In occasione della Giornata mondiale contro il lavoro minorile, la Fao avverte: oggi quasitre bambini su quattro che svolgono lavoro minorile sono occupati in agricoltura e, rispetto al 2012, sono 10 milioni in più e cioè 108 milioni. Dopo anni di costante declino, il lavoro minorile in agricoltura negli ultimi anni ha ripreso a crescere, a causa anche dell’aumento dei conflitti e delle catastrofi provocate dal clima.
Conflitti prolungati e disastri naturali legati al clima seguiti da migrazioni forzate hanno spinto centinaia di migliaia di bambini nel lavoro minorile.
I bambini rifugiati svolgono una serie di compiti: lavorano nella produzione di aglio, nelle serre per la produzione di pomodori, nella raccolta di patate, fichi e fagioli. Sono spesso esposti a molti pericoli e rischi, come pesticidi, scarsa igiene del campo, alte temperature e affaticamento nel fare lavori fisici impegnativi per lunghi periodi. Allo stesso tempo, gli sforzi per eliminare il lavoro minorile in agricoltura devono fare i conti con sfide persistenti, a causa della povertà rurale e della concentrazione del lavoro minorile nell’economia informale e nel lavoro familiare non retribuito.

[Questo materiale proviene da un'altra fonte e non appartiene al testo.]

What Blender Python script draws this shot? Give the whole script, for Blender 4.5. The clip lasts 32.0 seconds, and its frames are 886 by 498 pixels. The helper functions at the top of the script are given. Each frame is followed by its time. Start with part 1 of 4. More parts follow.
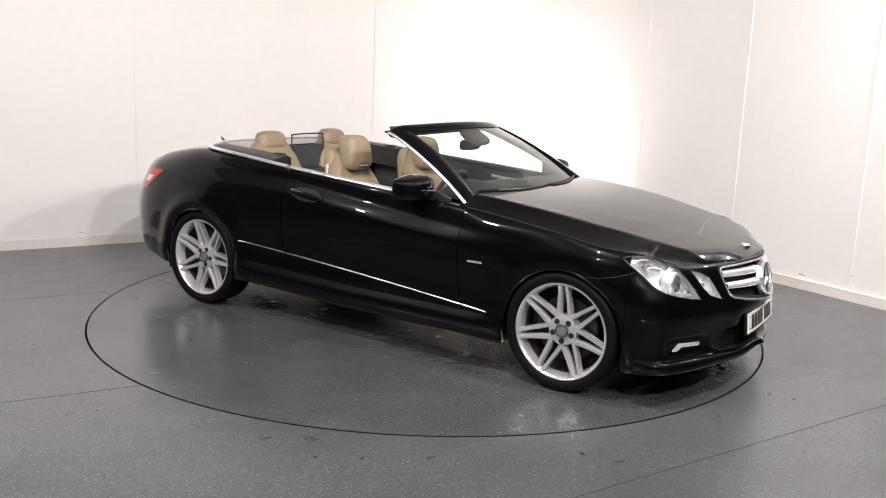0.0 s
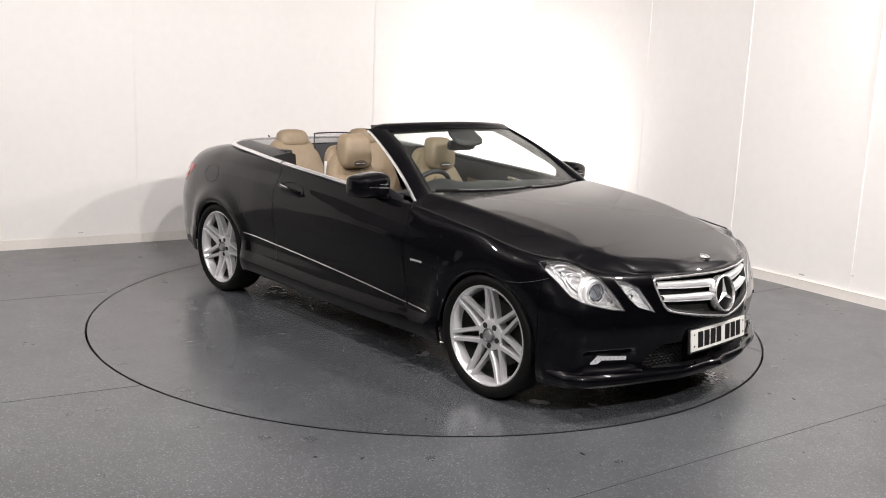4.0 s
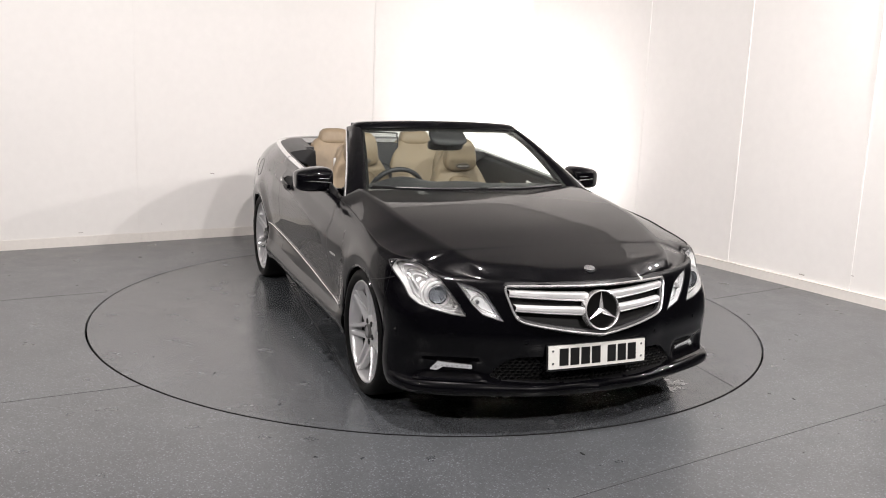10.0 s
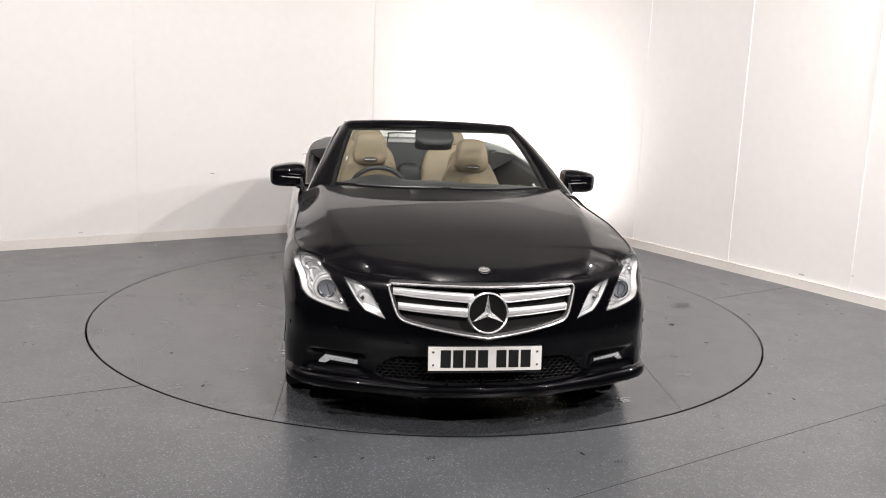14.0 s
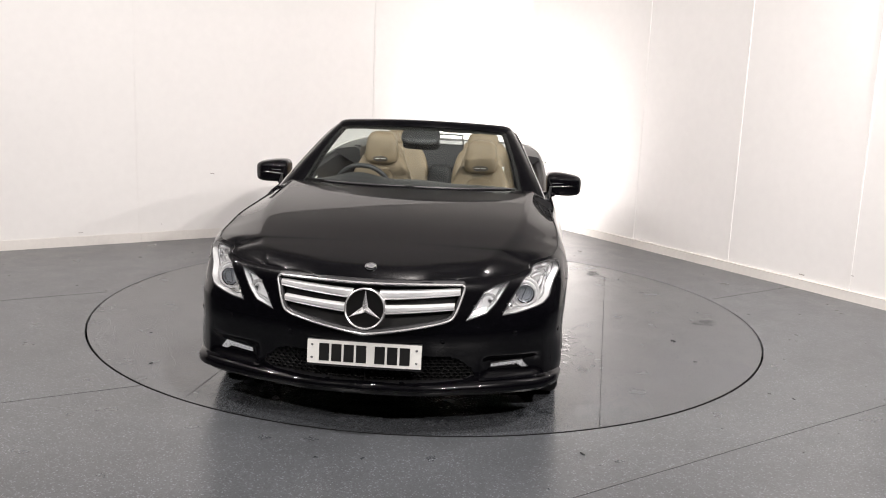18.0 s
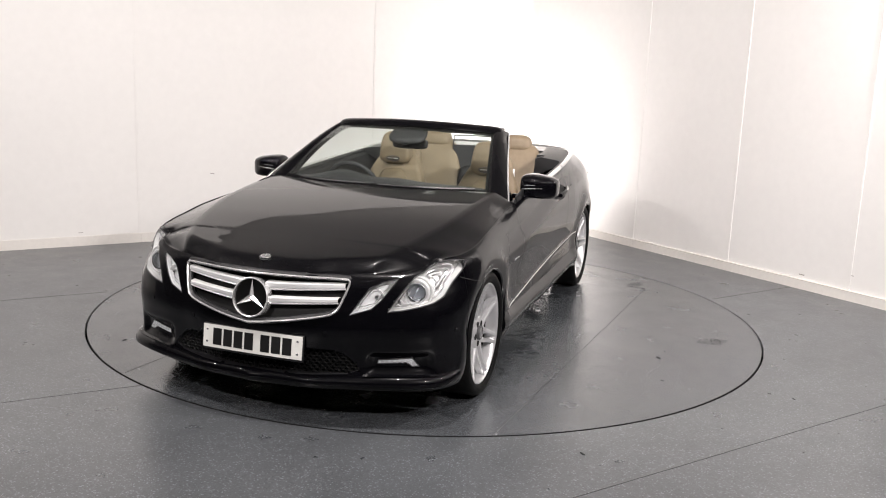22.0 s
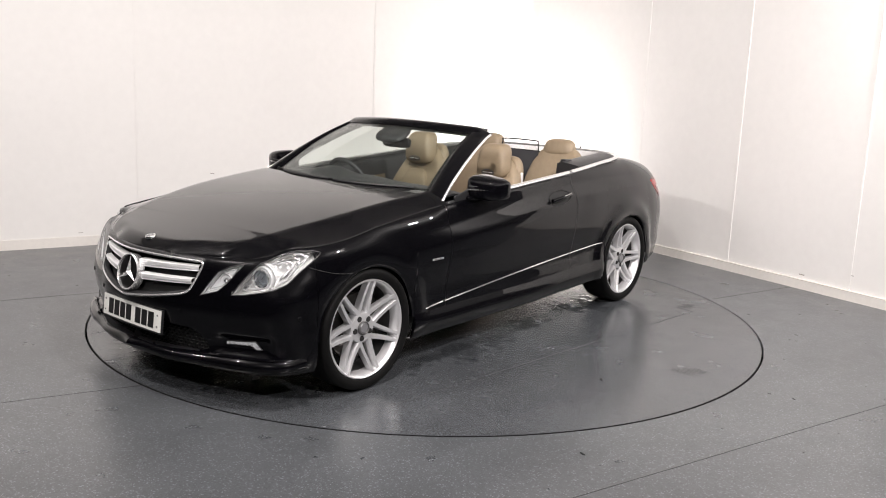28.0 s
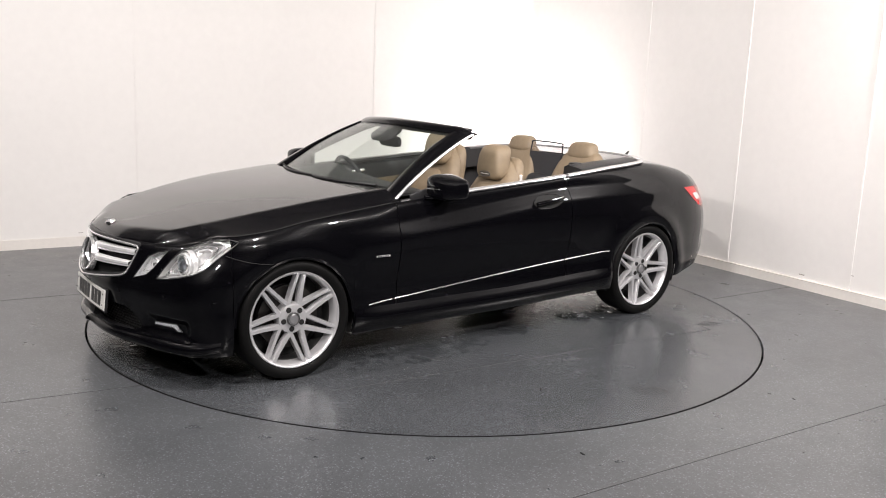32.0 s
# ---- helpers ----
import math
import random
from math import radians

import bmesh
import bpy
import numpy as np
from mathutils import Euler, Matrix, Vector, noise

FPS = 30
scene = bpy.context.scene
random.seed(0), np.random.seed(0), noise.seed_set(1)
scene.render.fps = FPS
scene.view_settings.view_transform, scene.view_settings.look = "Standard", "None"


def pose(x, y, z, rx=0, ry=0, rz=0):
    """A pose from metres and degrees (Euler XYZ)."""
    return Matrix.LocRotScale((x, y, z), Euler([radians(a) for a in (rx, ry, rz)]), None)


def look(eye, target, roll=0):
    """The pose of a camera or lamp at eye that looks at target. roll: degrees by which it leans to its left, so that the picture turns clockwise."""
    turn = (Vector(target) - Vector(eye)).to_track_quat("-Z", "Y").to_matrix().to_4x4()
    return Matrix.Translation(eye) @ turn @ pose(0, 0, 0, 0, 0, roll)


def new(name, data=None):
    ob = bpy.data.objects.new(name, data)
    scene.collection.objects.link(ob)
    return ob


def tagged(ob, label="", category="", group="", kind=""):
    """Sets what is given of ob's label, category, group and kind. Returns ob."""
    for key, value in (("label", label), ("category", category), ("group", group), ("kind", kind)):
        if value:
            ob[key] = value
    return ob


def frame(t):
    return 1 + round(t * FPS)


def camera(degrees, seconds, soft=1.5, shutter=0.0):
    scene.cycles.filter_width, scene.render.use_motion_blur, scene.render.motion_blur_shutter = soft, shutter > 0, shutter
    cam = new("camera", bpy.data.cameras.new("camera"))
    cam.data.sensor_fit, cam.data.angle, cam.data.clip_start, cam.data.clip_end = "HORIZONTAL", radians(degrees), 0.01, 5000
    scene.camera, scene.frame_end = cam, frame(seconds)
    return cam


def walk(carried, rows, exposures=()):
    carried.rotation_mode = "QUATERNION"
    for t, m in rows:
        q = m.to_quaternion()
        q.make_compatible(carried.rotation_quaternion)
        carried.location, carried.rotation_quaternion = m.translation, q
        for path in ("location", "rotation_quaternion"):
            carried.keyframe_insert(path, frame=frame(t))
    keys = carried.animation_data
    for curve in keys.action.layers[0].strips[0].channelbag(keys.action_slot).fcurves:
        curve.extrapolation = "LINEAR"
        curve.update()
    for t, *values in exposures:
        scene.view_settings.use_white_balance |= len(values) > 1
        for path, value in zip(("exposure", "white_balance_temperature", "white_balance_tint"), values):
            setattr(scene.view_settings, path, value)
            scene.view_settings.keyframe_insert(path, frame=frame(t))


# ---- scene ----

La Fao fa notare che il lavoro minorile in agricoltura è una questione globale che nuoce ai bambini, danneggia il settore agricolo e perpetua la povertà rurale.
Altri dati: dei 152 milioni di bambini lavoratori, la stragrande maggioranza, 108 milioni, vengono occupati in agricoltura, nell’allevamento del bestiame, nella silvicoltura o nell’acquacoltura; l’incidenza del lavoro minorile nei Paesi colpiti da conflitti armati è del 77% superiore alla media globale; quasi la metà di tutto il lavoro minorile del mondo avviene in Africa, 72 milioni, un bambino su cinque, e la stragrande maggioranza lavora in agricoltura, seguita dall’Asia con 62 milioni.
Il lavoro minorile è definito come un lavoro inappropriato per l’età, che ha conseguenze per la scolarizzazione dei bambini e che può nuocere alla loro salute, sicurezza o alla morale.